* Begin Material to process *
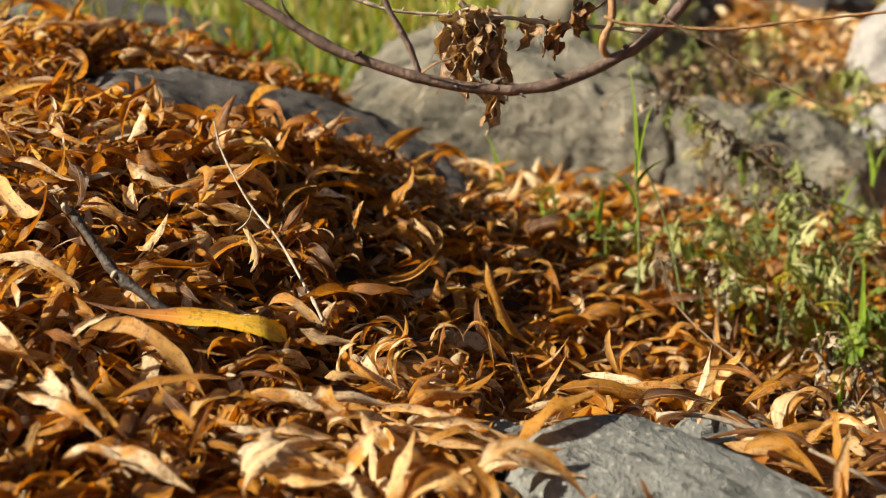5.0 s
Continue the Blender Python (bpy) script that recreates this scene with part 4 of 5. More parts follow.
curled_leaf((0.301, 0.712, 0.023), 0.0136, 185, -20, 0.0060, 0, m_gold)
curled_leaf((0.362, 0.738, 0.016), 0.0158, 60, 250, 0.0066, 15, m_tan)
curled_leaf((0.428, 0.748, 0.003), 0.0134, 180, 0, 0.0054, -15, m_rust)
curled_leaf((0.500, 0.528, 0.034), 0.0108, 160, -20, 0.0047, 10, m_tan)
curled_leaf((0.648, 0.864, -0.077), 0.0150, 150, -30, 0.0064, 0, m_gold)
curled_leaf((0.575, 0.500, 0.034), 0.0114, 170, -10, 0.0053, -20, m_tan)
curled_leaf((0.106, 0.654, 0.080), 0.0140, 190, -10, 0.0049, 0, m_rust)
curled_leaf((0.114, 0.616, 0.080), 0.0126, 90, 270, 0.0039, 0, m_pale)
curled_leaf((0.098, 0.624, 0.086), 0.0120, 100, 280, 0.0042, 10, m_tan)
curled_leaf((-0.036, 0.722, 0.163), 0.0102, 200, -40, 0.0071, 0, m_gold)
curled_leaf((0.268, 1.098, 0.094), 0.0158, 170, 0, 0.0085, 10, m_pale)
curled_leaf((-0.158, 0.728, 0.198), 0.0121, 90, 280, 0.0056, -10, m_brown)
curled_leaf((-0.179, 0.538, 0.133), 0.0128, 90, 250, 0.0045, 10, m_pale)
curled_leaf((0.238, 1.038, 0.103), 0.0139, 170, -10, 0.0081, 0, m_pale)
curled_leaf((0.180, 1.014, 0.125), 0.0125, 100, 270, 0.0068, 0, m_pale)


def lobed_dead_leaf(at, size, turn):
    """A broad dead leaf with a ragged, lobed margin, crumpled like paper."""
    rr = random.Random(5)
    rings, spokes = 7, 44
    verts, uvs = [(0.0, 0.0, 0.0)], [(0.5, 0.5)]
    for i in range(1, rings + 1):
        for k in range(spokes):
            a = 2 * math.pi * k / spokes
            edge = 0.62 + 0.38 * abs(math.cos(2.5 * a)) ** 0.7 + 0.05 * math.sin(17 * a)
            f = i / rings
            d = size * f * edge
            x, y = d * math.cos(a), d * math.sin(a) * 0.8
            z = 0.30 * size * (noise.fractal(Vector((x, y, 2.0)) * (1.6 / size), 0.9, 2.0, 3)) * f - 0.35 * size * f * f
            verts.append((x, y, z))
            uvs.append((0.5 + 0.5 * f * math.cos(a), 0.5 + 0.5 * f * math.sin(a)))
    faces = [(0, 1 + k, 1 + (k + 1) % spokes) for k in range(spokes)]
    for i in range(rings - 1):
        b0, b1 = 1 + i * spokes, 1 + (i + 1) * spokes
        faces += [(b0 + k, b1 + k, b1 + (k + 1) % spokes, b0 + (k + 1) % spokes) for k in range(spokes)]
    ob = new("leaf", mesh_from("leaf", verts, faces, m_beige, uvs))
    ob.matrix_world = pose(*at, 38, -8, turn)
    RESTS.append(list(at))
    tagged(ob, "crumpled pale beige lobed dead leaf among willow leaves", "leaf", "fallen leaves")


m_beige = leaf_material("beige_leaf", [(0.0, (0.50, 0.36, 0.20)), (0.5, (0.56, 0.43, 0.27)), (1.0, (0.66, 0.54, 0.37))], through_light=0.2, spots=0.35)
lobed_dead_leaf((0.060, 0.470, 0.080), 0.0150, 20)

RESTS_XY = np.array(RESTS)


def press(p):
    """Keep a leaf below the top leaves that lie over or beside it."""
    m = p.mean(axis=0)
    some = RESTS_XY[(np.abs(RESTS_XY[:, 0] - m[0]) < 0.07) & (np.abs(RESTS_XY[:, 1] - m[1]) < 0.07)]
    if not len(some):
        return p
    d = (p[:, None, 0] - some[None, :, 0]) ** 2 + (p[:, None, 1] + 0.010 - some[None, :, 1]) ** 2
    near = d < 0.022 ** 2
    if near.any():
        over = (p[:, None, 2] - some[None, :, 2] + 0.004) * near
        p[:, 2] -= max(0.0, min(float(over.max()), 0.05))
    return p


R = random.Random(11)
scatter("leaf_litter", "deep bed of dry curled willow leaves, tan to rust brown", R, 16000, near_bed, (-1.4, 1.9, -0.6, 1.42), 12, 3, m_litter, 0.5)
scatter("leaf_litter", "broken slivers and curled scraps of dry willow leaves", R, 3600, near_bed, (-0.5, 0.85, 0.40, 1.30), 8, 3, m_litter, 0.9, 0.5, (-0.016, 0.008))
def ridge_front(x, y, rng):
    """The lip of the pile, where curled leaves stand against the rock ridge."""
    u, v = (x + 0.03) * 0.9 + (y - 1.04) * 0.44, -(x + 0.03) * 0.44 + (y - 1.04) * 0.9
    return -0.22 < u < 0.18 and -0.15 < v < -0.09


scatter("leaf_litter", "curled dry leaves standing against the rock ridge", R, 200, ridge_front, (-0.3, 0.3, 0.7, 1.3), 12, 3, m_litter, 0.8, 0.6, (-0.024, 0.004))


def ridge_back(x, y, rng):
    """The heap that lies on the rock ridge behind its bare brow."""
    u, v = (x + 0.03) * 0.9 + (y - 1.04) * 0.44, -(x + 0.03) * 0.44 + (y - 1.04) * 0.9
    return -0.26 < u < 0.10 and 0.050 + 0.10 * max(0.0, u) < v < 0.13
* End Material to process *
* Begin Material to process *
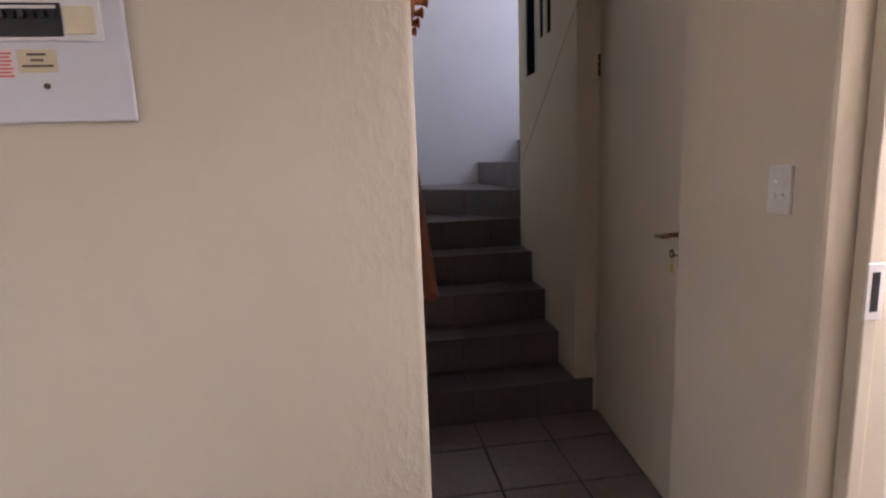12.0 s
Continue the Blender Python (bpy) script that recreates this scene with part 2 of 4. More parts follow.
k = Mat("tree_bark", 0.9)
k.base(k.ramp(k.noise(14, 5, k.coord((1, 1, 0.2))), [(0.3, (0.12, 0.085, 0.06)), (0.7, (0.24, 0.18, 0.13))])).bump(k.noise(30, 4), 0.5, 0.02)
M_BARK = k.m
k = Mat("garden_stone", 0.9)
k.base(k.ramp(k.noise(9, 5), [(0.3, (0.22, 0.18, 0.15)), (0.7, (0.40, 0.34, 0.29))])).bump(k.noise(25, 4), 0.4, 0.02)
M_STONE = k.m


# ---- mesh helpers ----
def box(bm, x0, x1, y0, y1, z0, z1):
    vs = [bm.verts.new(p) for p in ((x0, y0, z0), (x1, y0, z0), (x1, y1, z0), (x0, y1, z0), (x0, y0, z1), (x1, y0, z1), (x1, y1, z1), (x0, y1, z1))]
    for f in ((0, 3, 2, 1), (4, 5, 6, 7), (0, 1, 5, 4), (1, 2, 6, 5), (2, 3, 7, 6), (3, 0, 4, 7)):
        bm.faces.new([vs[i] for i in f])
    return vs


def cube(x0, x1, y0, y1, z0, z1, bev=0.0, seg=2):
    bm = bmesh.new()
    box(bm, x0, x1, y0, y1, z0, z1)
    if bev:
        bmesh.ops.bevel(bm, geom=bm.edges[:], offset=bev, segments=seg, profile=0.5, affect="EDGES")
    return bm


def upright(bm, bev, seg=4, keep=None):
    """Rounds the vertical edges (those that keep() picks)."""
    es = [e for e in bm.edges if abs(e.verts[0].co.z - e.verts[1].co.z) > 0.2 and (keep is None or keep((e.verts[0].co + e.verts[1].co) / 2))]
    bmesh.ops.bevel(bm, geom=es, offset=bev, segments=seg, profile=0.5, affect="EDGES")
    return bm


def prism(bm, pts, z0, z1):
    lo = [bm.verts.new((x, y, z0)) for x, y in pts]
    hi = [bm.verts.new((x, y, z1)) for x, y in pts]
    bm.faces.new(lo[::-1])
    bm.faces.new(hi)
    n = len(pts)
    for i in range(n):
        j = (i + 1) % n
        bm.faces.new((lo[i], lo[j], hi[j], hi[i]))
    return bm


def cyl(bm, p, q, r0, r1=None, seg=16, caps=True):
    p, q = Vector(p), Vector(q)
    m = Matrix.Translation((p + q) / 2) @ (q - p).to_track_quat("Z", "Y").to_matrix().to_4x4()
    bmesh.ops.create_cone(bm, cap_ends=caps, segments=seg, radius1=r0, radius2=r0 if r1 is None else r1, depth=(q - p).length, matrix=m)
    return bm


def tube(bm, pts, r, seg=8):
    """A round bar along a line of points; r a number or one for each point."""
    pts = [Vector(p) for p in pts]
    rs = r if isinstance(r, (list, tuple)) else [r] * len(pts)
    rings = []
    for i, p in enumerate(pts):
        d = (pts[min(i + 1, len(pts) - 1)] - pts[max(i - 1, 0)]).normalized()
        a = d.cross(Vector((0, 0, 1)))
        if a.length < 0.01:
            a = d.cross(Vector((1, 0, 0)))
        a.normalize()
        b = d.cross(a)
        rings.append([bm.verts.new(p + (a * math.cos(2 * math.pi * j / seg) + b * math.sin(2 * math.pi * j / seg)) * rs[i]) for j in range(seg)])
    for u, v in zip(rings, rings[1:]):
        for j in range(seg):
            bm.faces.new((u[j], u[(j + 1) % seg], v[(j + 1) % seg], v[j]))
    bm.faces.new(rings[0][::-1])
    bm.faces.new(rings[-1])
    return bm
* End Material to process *
### Exercise directions
Extract and output the part that opens with the line containing "4. More parts follow." and closes with the line containing "M_STONE = k.m", unchanged, ends included.

### Written answer
Continue the Blender Python (bpy) script that recreates this scene with part 2 of 4. More parts follow.
k = Mat("tree_bark", 0.9)
k.base(k.ramp(k.noise(14, 5, k.coord((1, 1, 0.2))), [(0.3, (0.12, 0.085, 0.06)), (0.7, (0.24, 0.18, 0.13))])).bump(k.noise(30, 4), 0.5, 0.02)
M_BARK = k.m
k = Mat("garden_stone", 0.9)
k.base(k.ramp(k.noise(9, 5), [(0.3, (0.22, 0.18, 0.15)), (0.7, (0.40, 0.34, 0.29))])).bump(k.noise(25, 4), 0.4, 0.02)
M_STONE = k.m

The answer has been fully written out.